» TASK DESCRIPTION
Skip the pictures and quote all of the lines exactly.

╭──

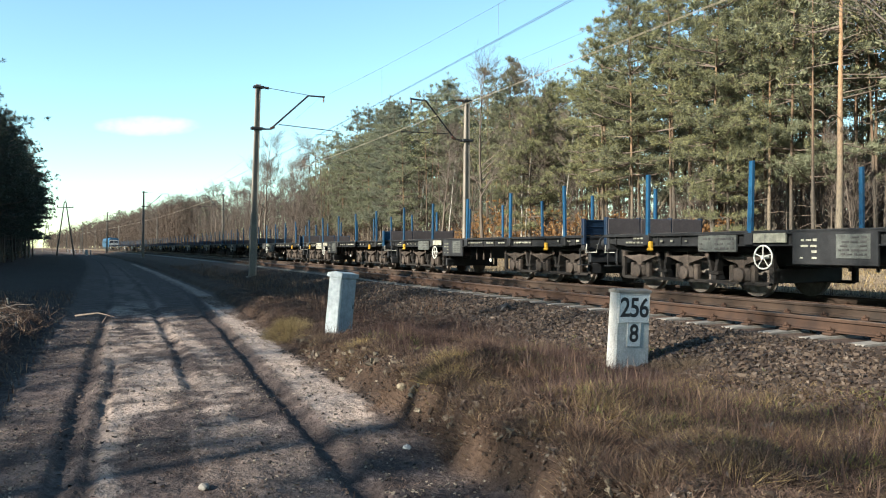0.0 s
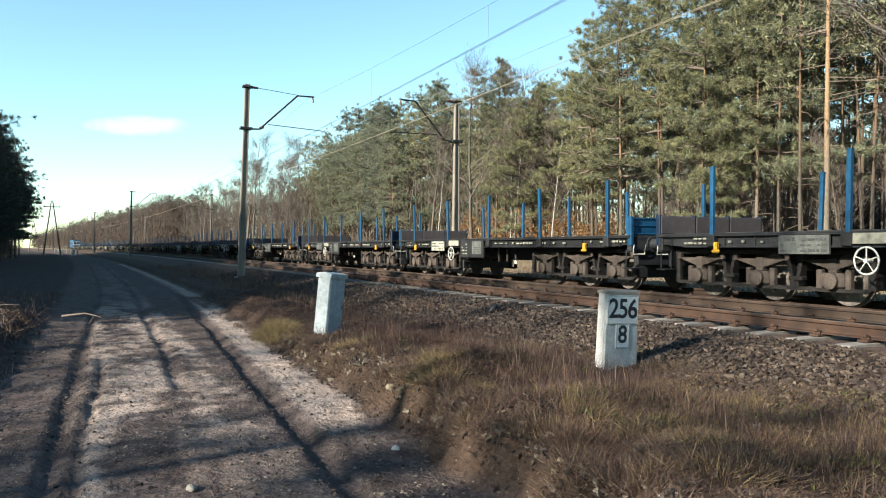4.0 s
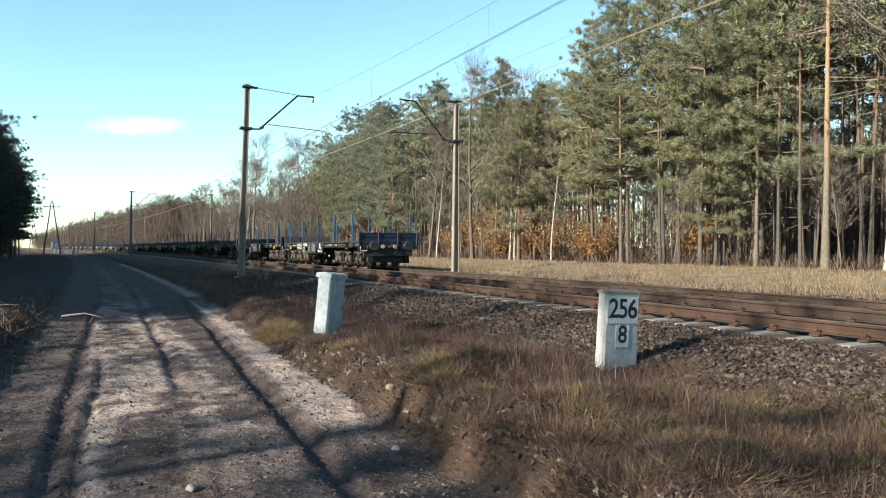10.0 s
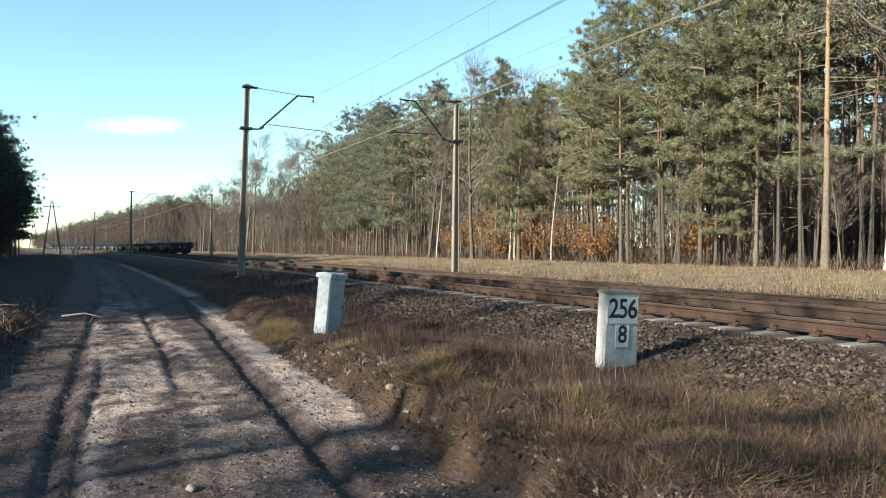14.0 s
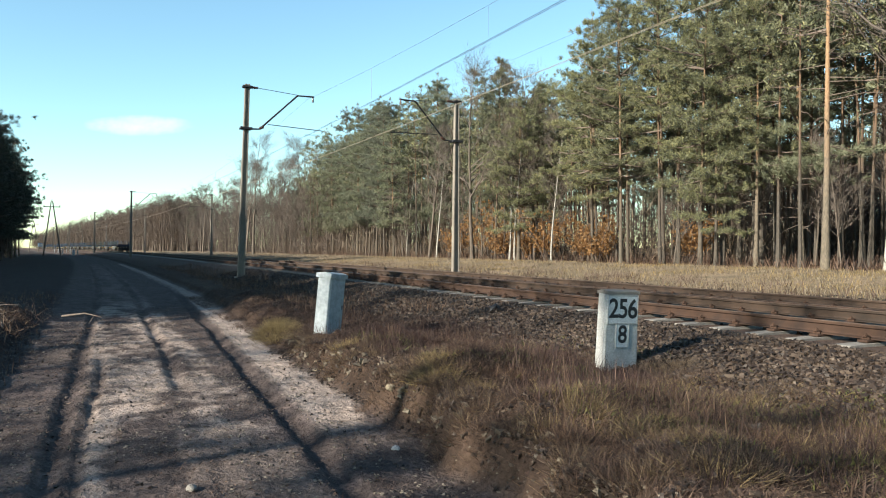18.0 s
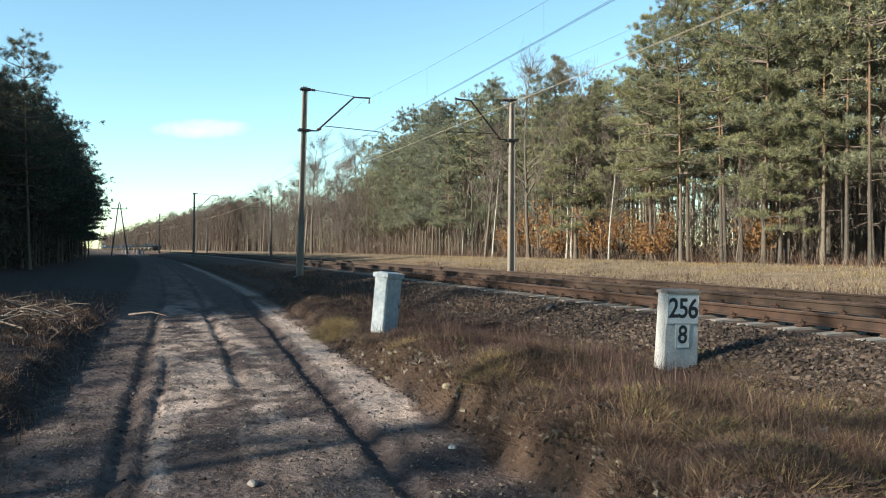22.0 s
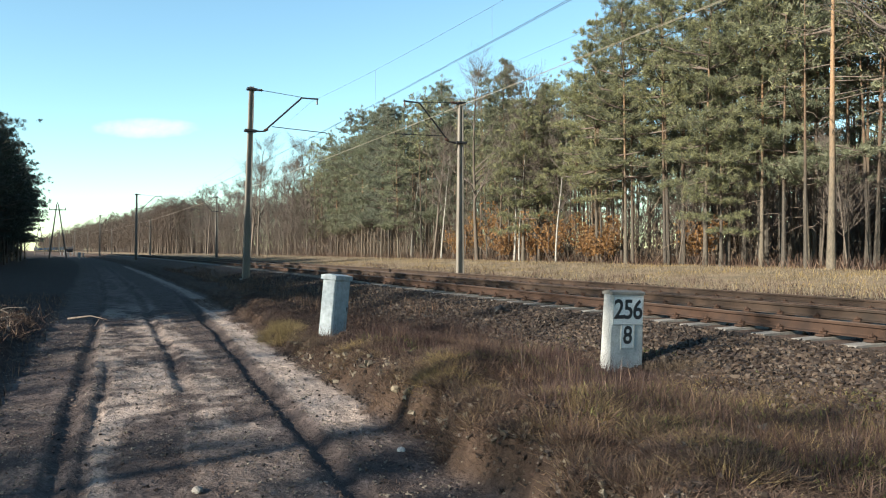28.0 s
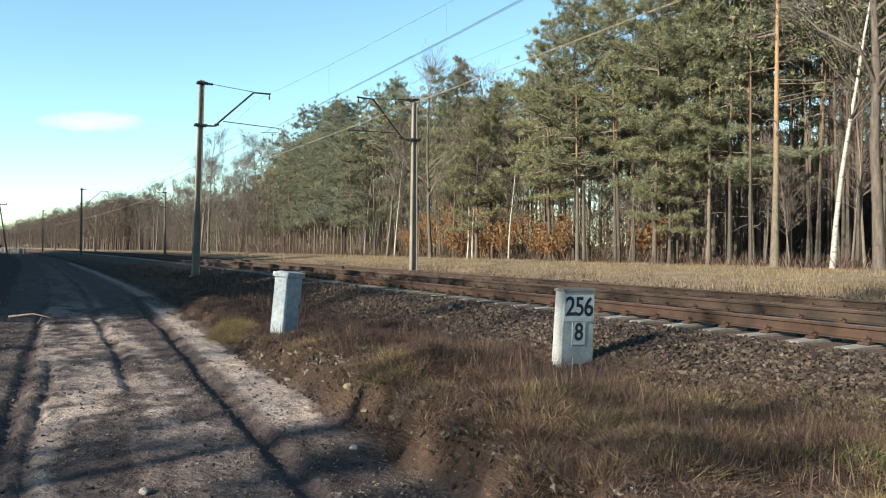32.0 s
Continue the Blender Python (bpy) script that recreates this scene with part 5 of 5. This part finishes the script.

╰──

» WORKED SOLUTION
0.0 s
4.0 s
10.0 s
14.0 s
18.0 s
22.0 s
28.0 s
32.0 s
Continue the Blender Python (bpy) script that recreates this scene with part 5 of 5. This part finishes the script.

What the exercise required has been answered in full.